I was humming Pink Floyd tunes (to myself, not out loud, I don't want people staring at me over the tops of their newspapers) during this morning's otherwise uneventful journey to work. It was such a pleasure to see the group playing together once more, (sadly, for the last time unless something highly improbable happens) at the Live 8 concert at Hyde Park. It's hard to know how many in the audience knew them, could put their music in context, or had the faintest idea what Roger Waters meant when he dedicated "Wish you were here" to "Syd". To me, having last seen them play live at a concert in the old Wembley Pool in 1975, it was an emotional and stirring moment. Particularly as it was at that concert that they played most of what was to become the album "Wish you were here" including the great tribute to Syd Barrett, "Shine on you crazy diamond". And to be honest when I first heard it, I had no idea what it was about. It has taken many years for me to gain a deeper understanding of their lyrics.
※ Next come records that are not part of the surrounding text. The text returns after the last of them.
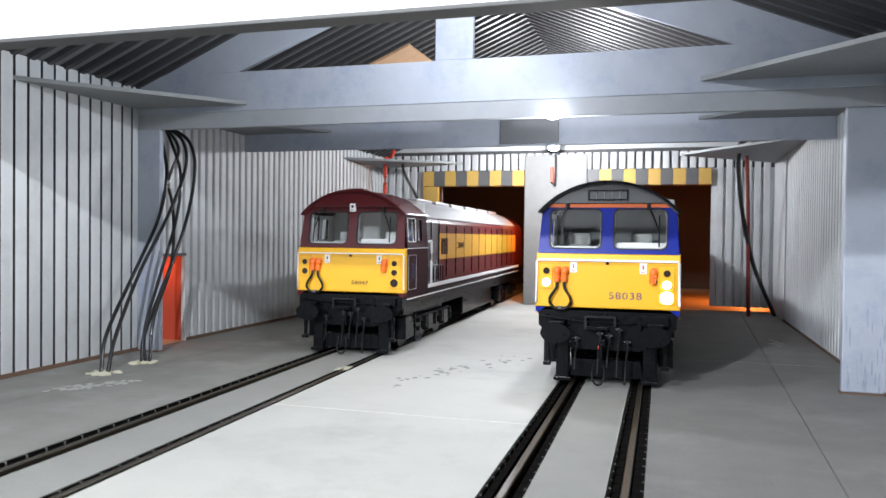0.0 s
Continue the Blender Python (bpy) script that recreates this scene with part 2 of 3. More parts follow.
def round_rect(x0, z0, x1, z1, r, n=5):
    out = []
    for cx, cz, a0 in ((x1 - r, z1 - r, 0), (x0 + r, z1 - r, 90), (x0 + r, z0 + r, 180), (x1 - r, z0 + r, 270)):
        for k in range(n + 1):
            a = radians(a0 + 90 * k / n)
            out.append((cx + r * math.cos(a), cz + r * math.sin(a)))
    return out


def plate(outer, holes, thick, warp):
    """A flat plate with holes, given across and up; warp takes (u, depth, v) to a place."""
    bm = bmesh.new()
    for loop in (outer, *holes):
        vs = [bm.verts.new((u, 0, v)) for u, v in loop]
        for i in range(len(vs)):
            bm.edges.new((vs[i], vs[(i + 1) % len(vs)]))
    bmesh.ops.triangle_fill(bm, use_beauty=True, use_dissolve=False, edges=bm.edges[:], normal=(0, -1, 0))
    ext = bmesh.ops.extrude_face_region(bm, geom=bm.faces[:])
    for g in ext["geom"]:
        if isinstance(g, bmesh.types.BMVert):
            g.co.y += thick
    for v in bm.verts:
        v.co = Vector(warp(*v.co))
    return bm


def ring_plate(outer, inner, thick, warp):
    return plate(outer, [inner], thick, warp)


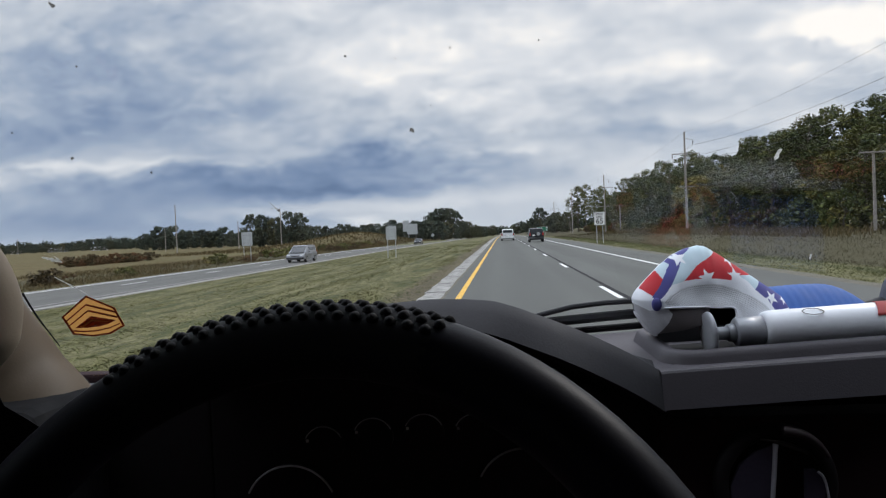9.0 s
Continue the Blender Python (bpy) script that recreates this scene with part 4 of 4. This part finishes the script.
    xs = [0.0, 0.05, 0.10, 0.14, 0.17, 0.200] + [0.25 + 0.095 * k for k in range(11)]
    ys = [0.79, 0.86, 0.93, 0.992, 1.0]
    grid = [[b.verts.new((x, (0.7695 if j == 0 and 0.165 < x < 0.21 else y) if j < 4 else glass_y(x, 1.34) - 0.015, 1.3376 + tilt_z(x))) for j, y in enumerate(ys)] for x in xs]
    for i in range(len(xs) - 1):
        for j in range(len(ys) - 1):
            if xs[i] < 0.199 or j == 3:
                b.faces.new((grid[i][j], grid[i + 1][j], grid[i + 1][j + 1], grid[i][j + 1]))
    bmesh.ops.recalc_face_normals(b, faces=b.faces)
    part("shelf", b, DASH, d, "flat charcoal dash top round the tray")
    fl = box((0.97, 0.18, 0.006), (0.678, 0.86, 1.328), 0)
    for v in fl.verts:
        v.co.z += tilt_z(v.co.x)
    part("tray_floor", fl, COWL_AND_SHADE, d, "tray floor blackened for shade")
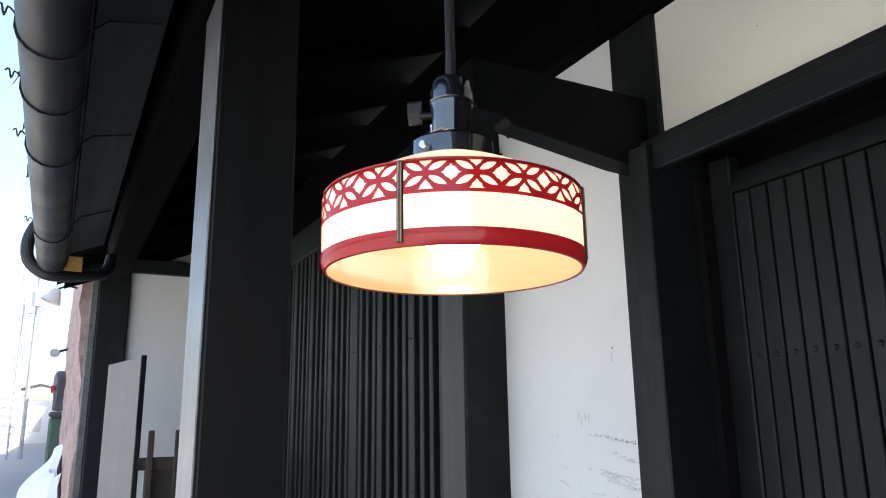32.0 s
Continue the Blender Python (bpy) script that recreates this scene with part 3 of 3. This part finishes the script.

It is amazing to contrast those years with today. Apart from their records and the odd concert on radio, the Floyd were known to us only through the music papers. John Peel played their stuff regularly but few other DJs took an interest. There were no dedicated pop music channels (and I doubt if they would have featured much on them if there had been). There were no videos or dvds, indeed there were no cds at this time. Vinyl or tape, both fragile, were the only media for recordings. Now a plethora of websites list every recording, review, performance and incident in their life. I used to struggle to make out the lyrics on some of their songs. Now they are available, often with the chords (if not the full sheet music) at the touch of a mouse. And on one website, idly browsing after the concert, I stumbled on a recording of Astronomy Domine. Not the track from their first album - a live recording, a VIDEO recording of the band - with Syd - on what looks like an American TV show complete with utterly bemused middle-aged host. I had never seen him (Syd, not the u.b.m-a.h.)playing live. Despite the awful recording, what a magical performance - this was at a time when the height of sophistication in pop was "I love you" or a variant on that theme in a 3 minute song with a chorus repeated four times. The descending alto* line that floats over the metallic sound of the guitars, that I had always assumed was itself a highly distorted guitar, was actually Syd's voice. Watching it I was 17 again.
*or possibly soprano. My wife will know.